Burger chain based in Midvale, Utah, United States

Arctic Circle Restaurants is an American chain of burger and shake restaurants based in Midvale, Utah, United States.

==Description==
As of March 2022 there were over 70 restaurants in seven states, about half are company-owned and the rest are owned by franchisees and about half of the restaurants are in Utah. They serve typical fast food such as burgers, sandwiches, shakes, salads, fries and fish and chips.

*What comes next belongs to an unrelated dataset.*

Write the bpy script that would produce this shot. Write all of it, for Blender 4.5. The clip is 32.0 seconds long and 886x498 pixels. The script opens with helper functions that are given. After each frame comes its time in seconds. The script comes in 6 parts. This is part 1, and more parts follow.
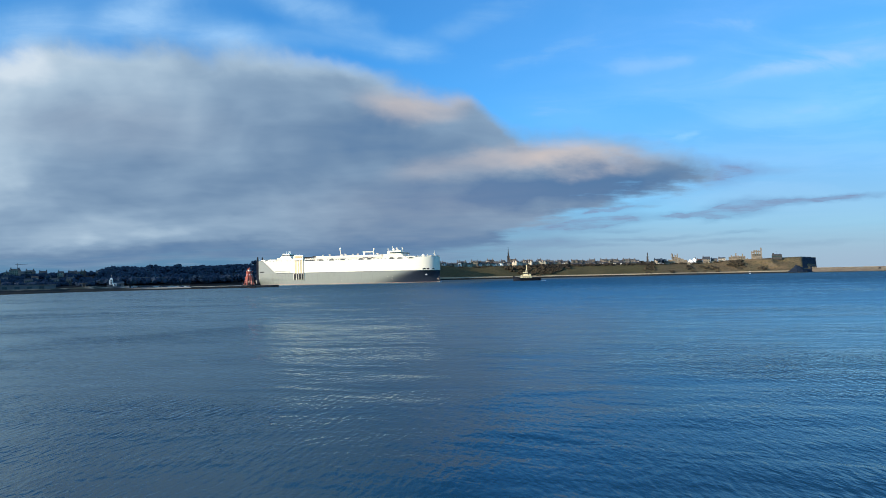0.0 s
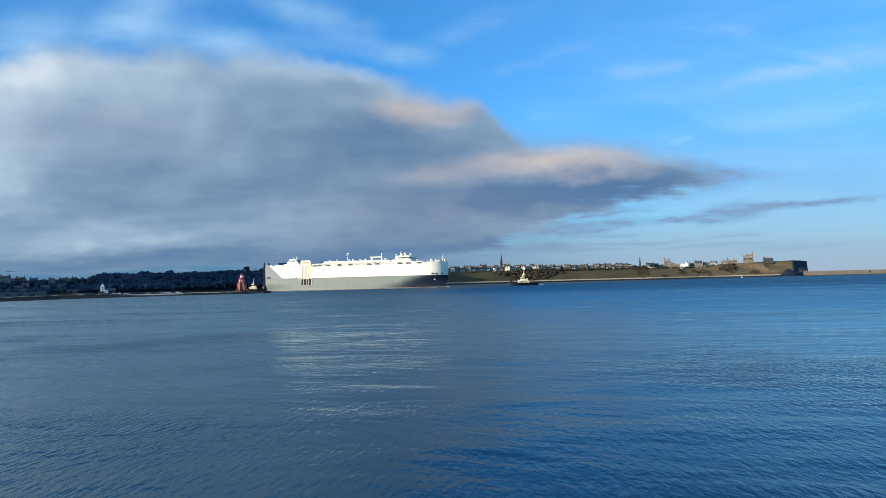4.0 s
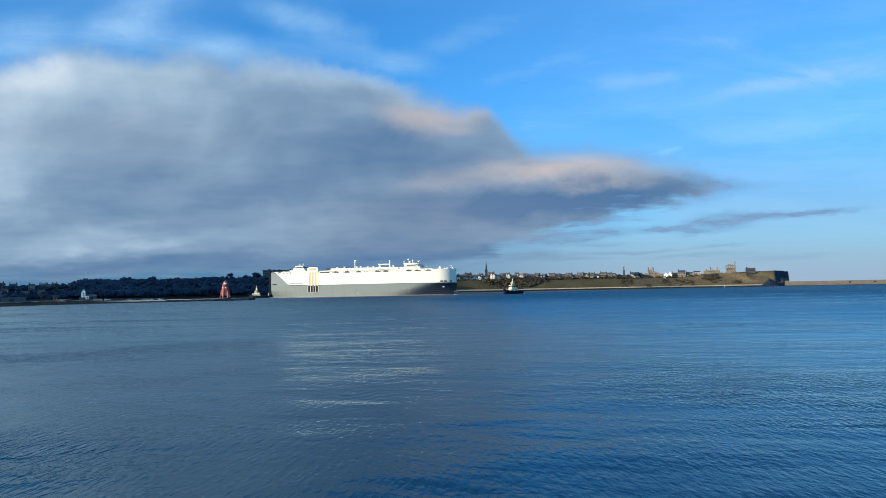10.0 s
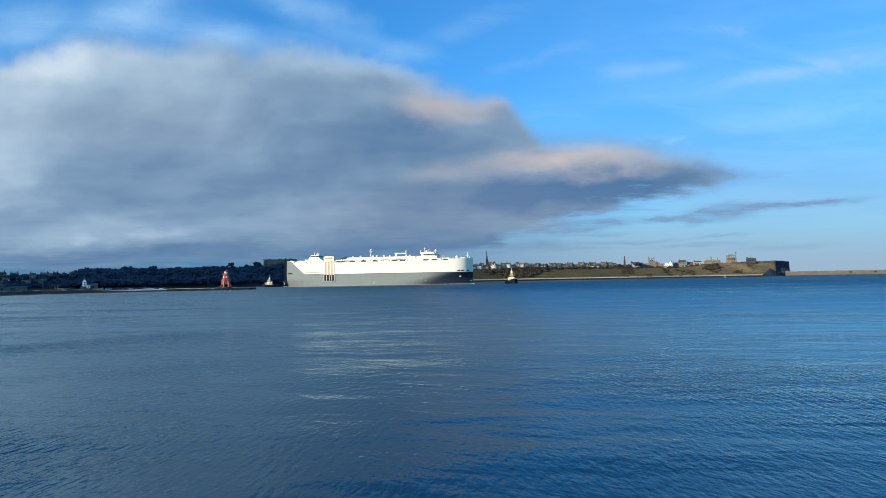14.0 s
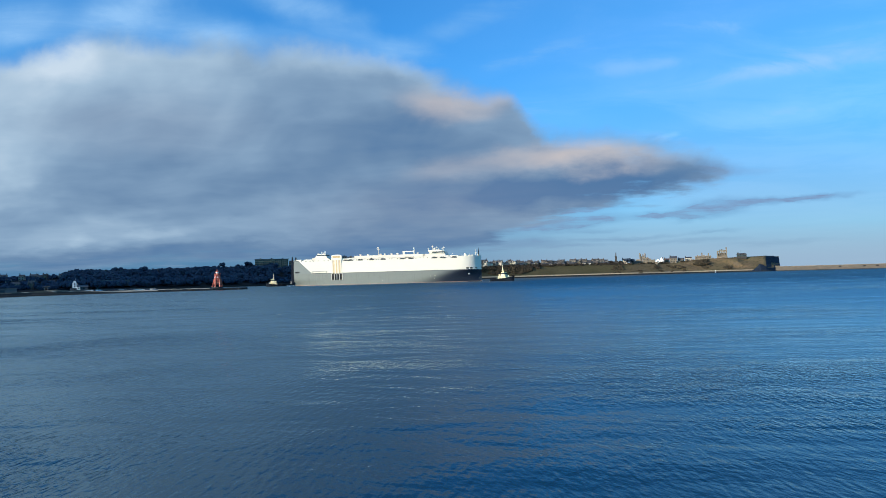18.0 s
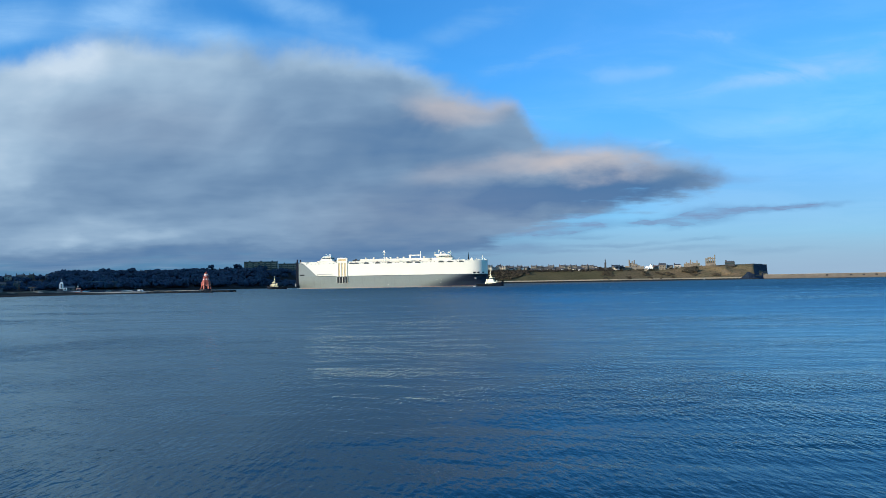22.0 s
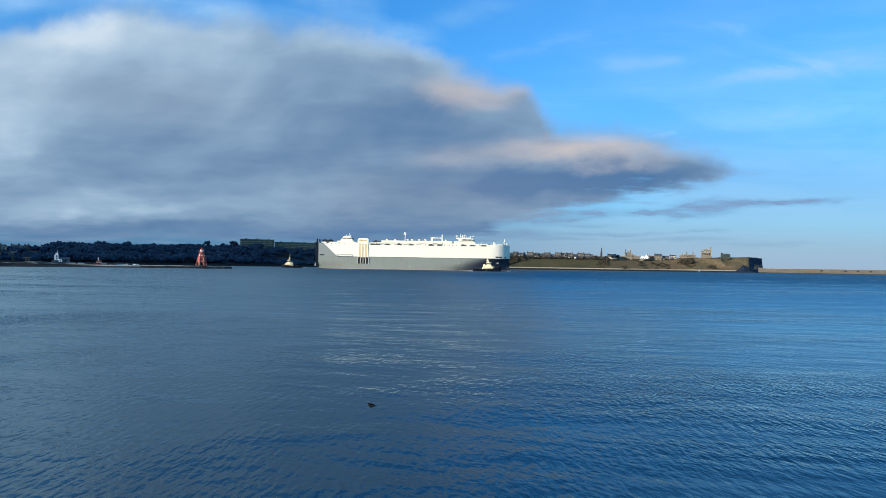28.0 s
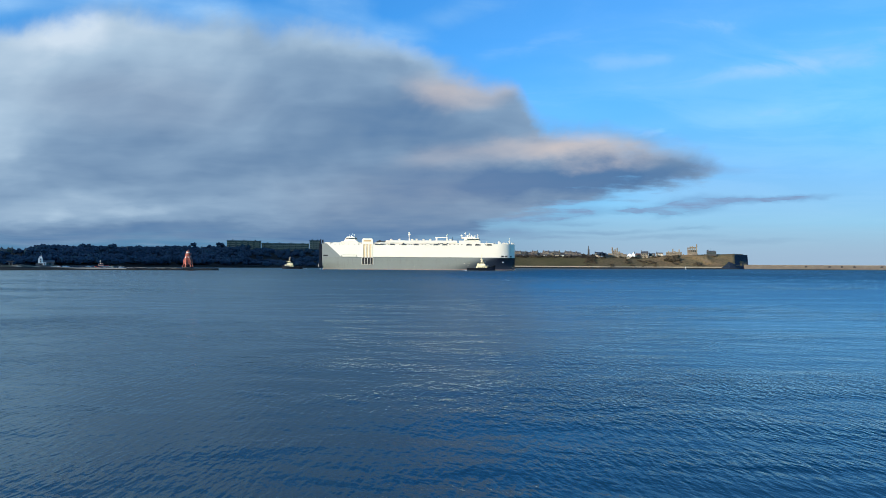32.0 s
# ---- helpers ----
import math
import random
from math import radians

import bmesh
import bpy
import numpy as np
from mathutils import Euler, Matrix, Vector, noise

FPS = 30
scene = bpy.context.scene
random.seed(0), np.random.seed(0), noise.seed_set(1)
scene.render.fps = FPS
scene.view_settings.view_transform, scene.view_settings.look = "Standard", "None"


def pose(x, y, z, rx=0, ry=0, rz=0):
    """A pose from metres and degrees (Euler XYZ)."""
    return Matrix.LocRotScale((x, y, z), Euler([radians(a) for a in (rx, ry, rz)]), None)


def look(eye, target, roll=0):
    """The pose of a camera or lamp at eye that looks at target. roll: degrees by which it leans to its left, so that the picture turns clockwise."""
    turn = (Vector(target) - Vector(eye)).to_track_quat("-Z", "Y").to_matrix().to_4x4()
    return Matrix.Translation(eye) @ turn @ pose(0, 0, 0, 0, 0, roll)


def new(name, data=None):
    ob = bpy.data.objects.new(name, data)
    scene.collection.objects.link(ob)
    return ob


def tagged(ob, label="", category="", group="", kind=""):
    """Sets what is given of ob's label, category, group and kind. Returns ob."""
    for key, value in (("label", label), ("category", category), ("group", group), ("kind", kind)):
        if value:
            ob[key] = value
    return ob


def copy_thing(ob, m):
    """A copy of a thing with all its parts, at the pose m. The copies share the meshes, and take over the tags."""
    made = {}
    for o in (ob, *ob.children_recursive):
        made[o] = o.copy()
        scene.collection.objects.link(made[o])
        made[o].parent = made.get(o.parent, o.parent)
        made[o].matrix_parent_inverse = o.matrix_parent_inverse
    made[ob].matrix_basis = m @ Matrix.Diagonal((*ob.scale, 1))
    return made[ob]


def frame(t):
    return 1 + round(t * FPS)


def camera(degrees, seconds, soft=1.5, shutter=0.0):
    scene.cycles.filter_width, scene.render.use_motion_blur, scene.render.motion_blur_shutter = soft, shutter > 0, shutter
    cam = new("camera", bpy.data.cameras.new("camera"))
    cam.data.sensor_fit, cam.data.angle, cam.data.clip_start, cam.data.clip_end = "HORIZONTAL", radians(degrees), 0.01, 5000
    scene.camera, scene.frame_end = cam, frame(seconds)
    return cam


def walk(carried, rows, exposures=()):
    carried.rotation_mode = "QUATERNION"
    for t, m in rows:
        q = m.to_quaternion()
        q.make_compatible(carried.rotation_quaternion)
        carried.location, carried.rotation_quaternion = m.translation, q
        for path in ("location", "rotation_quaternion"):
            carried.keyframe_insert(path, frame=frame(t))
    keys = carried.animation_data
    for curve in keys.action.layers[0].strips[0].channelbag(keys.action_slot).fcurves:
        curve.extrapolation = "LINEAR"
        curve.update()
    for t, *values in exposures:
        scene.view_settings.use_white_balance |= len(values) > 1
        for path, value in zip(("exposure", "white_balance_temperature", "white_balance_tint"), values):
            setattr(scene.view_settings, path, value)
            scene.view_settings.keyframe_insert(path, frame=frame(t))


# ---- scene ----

# ---- camera ----
EYE = (0.0, 0.0, 5.0)
cam = camera(64.0, 32.0, soft=0.68)
PATH = [
    (0, 92.27, 1.16, 2.30),
    (0.5, 92.63, 1.12, 2.03),
    (1, 92.88, 1.19, 1.95),
    (1.5, 92.73, 1.21, 1.71),
    (2, 92.61, 1.38, 1.76),
    (2.5, 92.41, 1.63, 1.65),
    (3, 92.43, 1.63, 1.49),
    (3.5, 92.68, 1.38, 1.71),
    (5.5, 92.38, 1.65, 1.84),
    (6, 92.18, 1.70, 1.70),
    (6.5, 92.94, 1.43, 1.70),
    (7, 92.99, 1.61, 1.03),
    (7.5, 93.03, 1.52, 1.16),
    (8, 93.29, 1.29, 0.92),
    (8.5, 93.25, 1.20, 0.82),
    (9, 93.12, 1.21, 0.65),
    (9.5, 93.21, 1.12, 0.50),
    (10, 93.30, 1.08, 0.52),
    (10.5, 93.32, 1.18, 0.50),
    (11, 93.30, 1.19, 0.45),
    (11.5, 93.08, 1.09, 0.46),
    (12, 92.95, 0.82, 0.32),
    (12.5, 92.72, 0.81, 0.32),
    (13, 92.57, 0.99, 0.57),
    (13.5, 92.53, 0.95, 0.51),
    (14, 92.46, 1.01, 0.57),
    (14.5, 92.26, 0.92, 0.17),
    (16.5, 92.23, 1.36, 0.30),
    (17, 92.20, 1.45, 0.37),
    (17.5, 92.40, 1.47, 0.12),
    (18, 92.29, 1.54, -0.07),
    (18.5, 92.42, 1.60, -0.19),
    (19, 92.68, 1.45, -0.07),
    (19.5, 92.85, 1.36, -0.29),
    (20, 92.90, 1.41, -0.27),
    (20.5, 92.93, 1.24, -0.46),
    (21, 92.93, 0.99, -0.68),
    (21.5, 92.81, 1.01, -0.69),
    (22, 92.64, 0.95, -0.90),
    (22.5, 92.56, 0.74, -0.87),
    (23, 92.72, 0.50, -1.30),
    (23.5, 92.54, 0.35, -1.38),
    (24, 92.50, 0.53, -1.48),
    (24.5, 92.77, 0.70, -1.52),
    (25, 92.56, 0.70, -1.69),
    (25.5, 92.45, 0.81, 0.12),
    (27.5, 91.11, -0.86, -0.32),
    (28, 91.32, -0.89, -1.24),
    (28.5, 91.45, -0.94, -1.57),
    (29, 91.79, -1.00, -1.57),
    (29.5, 92.03, -1.12, -2.01),
    (30, 91.91, -1.11, -1.96),
    (30.5, 91.67, -0.83, -2.30),
    (31, 91.59, -0.63, -2.41),
    (31.5, 91.52, -0.48, -2.11),
    (32, 91.29, -0.34, -2.22),
]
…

The company claims to have invented the regional condiment fry sauce, and that it was the first burger chain to invent and sell the kids' meal. It reportedly serves approximately 120 gallons of fry sauce per day.

==Origins==
In 1924, Don Carlos Edwards established a small refreshment stand at a Pioneer Day celebration. By 1941 it had grown into a thriving BBQ restaurant. Edwards subsequently opened the first Arctic Circle restaurant in Salt Lake City, Utah, in 1950. At its peak, the chain operated 308 locations. Shortly after opening Arctic Circle, Edwards introduced “pink sauce,”, a thousand island dressing-like combination of mayonnaise and ketchup. This later became known as “fry sauce.” The sauce was originally intended as a burger condiment before Edwards realized it was better as a dipping sauce.